Episode 10 is the most closely lifted from the text, but with some differences in interpretation. The Black Queen's council argues for a dragon assault on King's Landing. They're led by Daemon, who believes with their advantage they could have the Greens' heads on spikes within the month. "It is no easy thing for a man to be a dragonslayer. But dragons can kill dragons, and have," he says and adds that the histories support his course of action. "When dragons flew to war, everything burned," Rhaenyra reminds him. "I do not wish to rule over a kingdom of ash and bone." Though the Queen is wiser in this debate, her Prince is still literally correct and unintentionally prophetic about what will happen between Vhagar and Arrax.
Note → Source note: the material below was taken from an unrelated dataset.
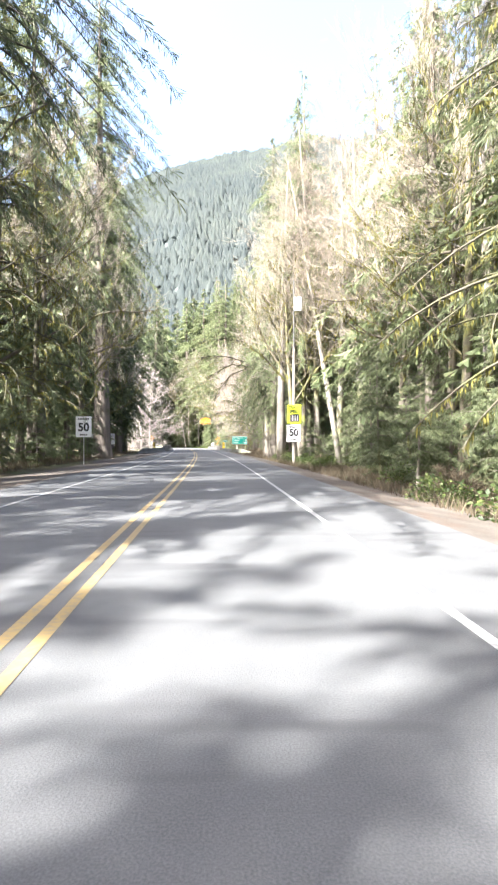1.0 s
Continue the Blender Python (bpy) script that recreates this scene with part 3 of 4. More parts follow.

Daemon delivers this line in "Fire & Blood," too, but there he's suggesting they use dragons strategically, so as not to waste their best resource. The show makes Daemon the aggressor and pits his read on what it is to be a Targaryen against Viserys and Rhaenyra's interpretation of the same question. He insists, "Dreams didn't make us kings. Dragons did," and physically threatens his wife for being a "slave to omens and portents" as her father was. However, the episode's climax proves Viserys right. "The idea that we control the dragons is an illusion," he tells Rhaenyra, a fallacy that doomed Valyria and will doom Westeros if the Targaryens don't learn from their past. By the day's end, Aemond and Lucerys will lose control of their dragons, which will launch the Realm into a war that will cost human and dragon lives alike.